Required work ▸ Word for word, transcribe the lines below and drop the pictures.

Data provided ▸
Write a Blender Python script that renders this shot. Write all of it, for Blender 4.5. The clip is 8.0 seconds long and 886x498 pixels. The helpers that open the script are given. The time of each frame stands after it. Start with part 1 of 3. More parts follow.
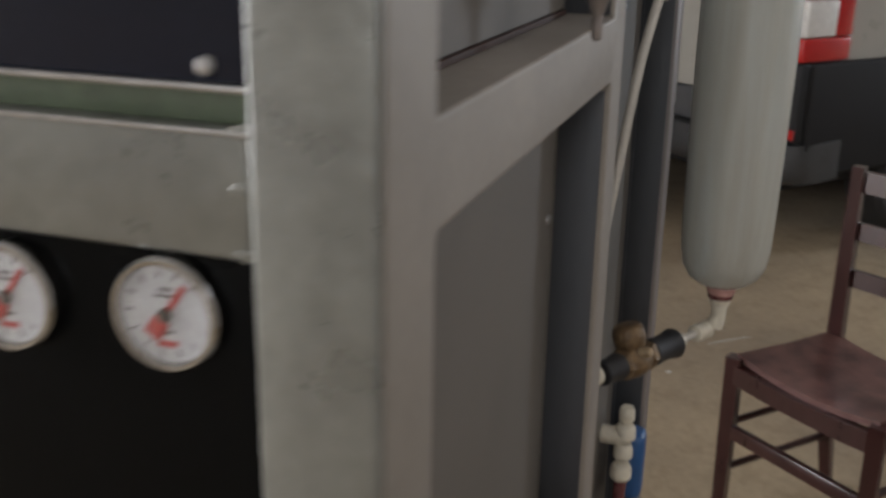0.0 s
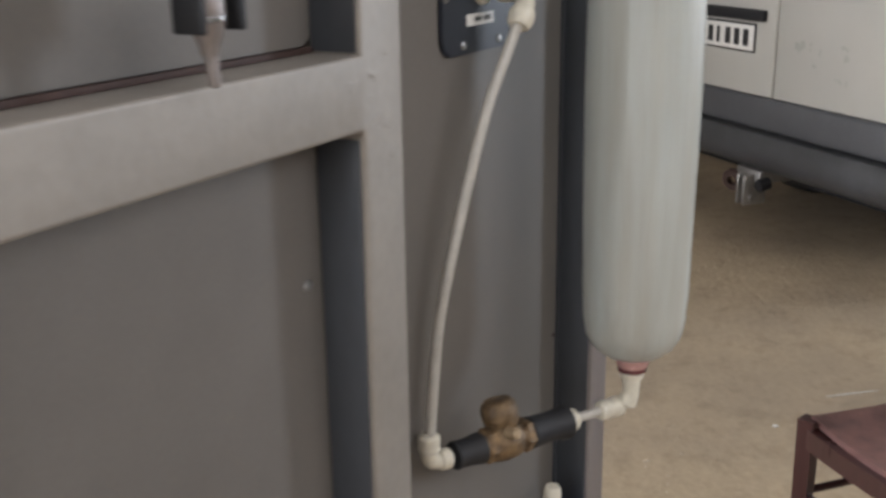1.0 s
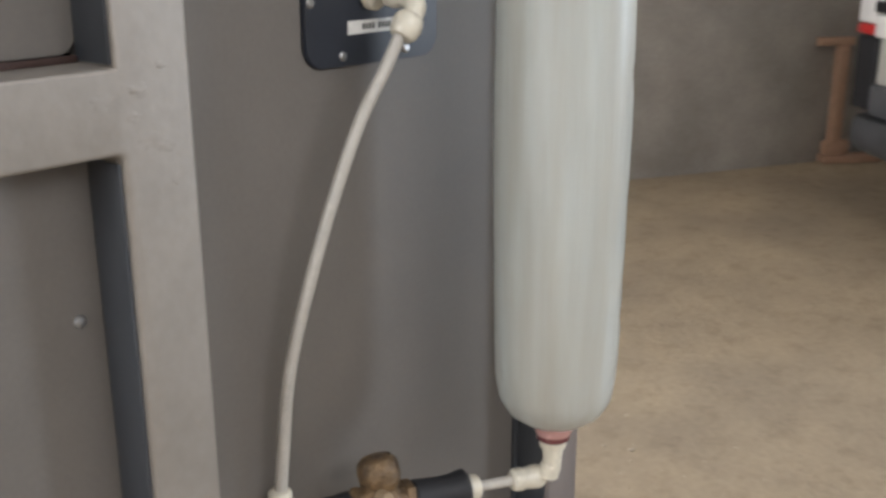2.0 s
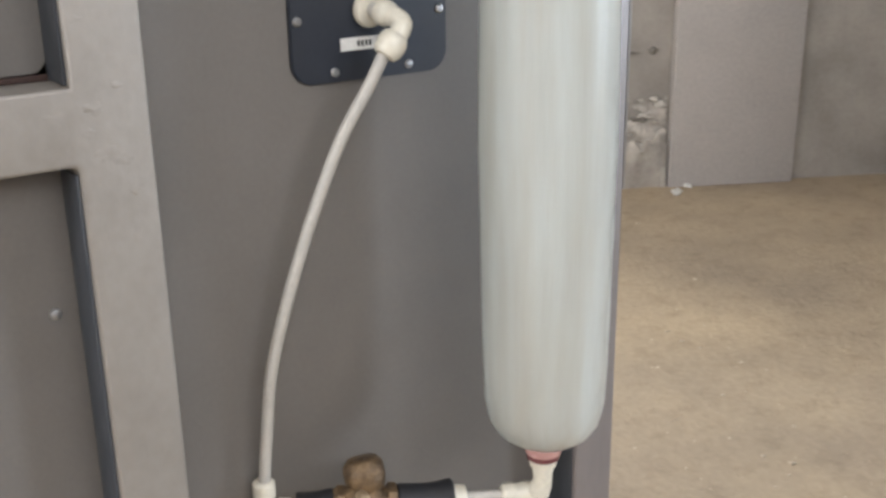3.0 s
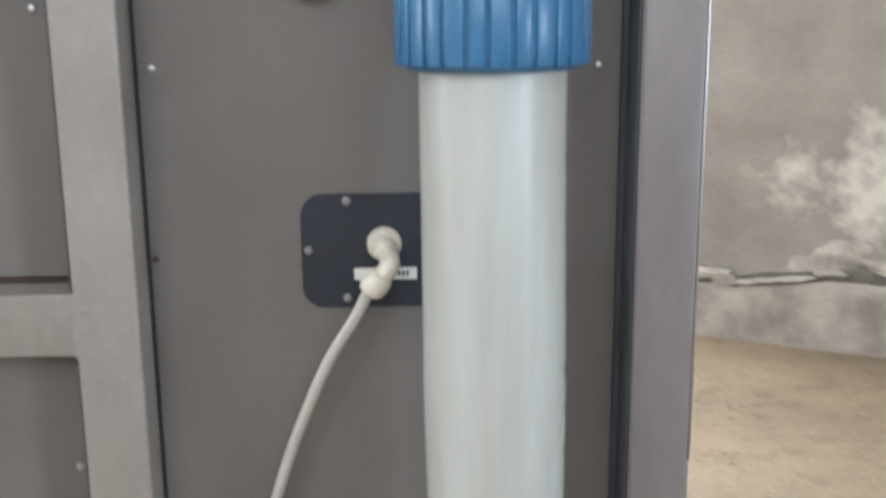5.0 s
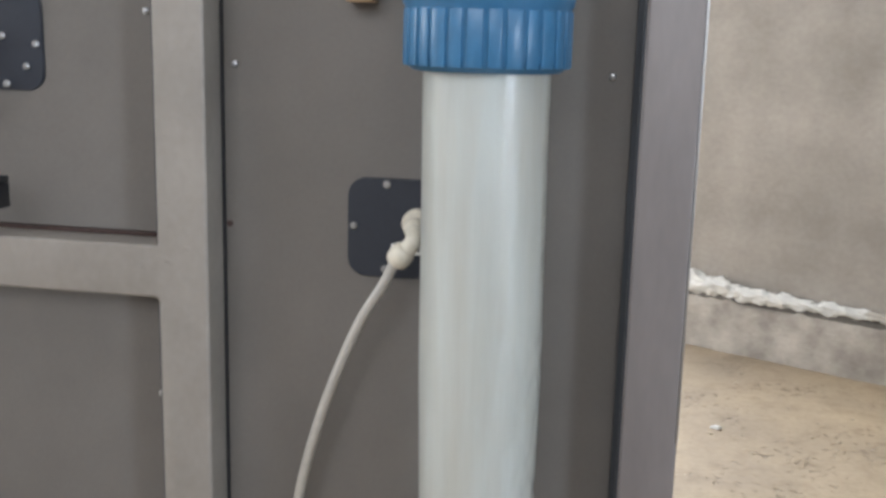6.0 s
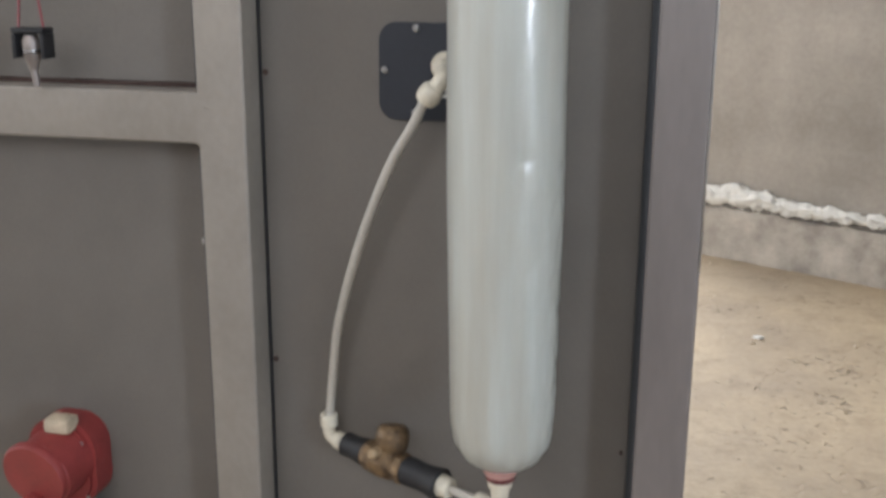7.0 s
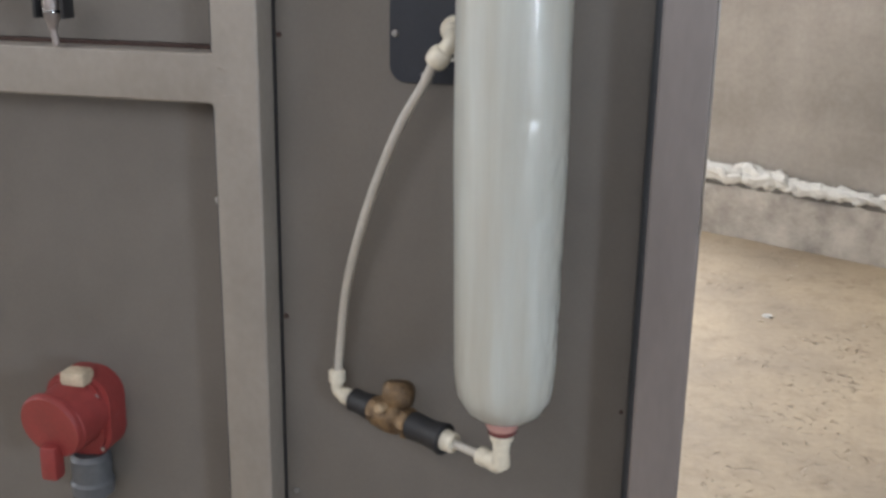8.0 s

Result below ▸
Write a Blender Python script that renders this shot. Write all of it, for Blender 4.5. The clip is 8.0 seconds long and 886x498 pixels. The helpers that open the script are given. The time of each frame stands after it. Start with part 1 of 3. More parts follow.
0.0 s
1.0 s
2.0 s
3.0 s
5.0 s
6.0 s
7.0 s
8.0 s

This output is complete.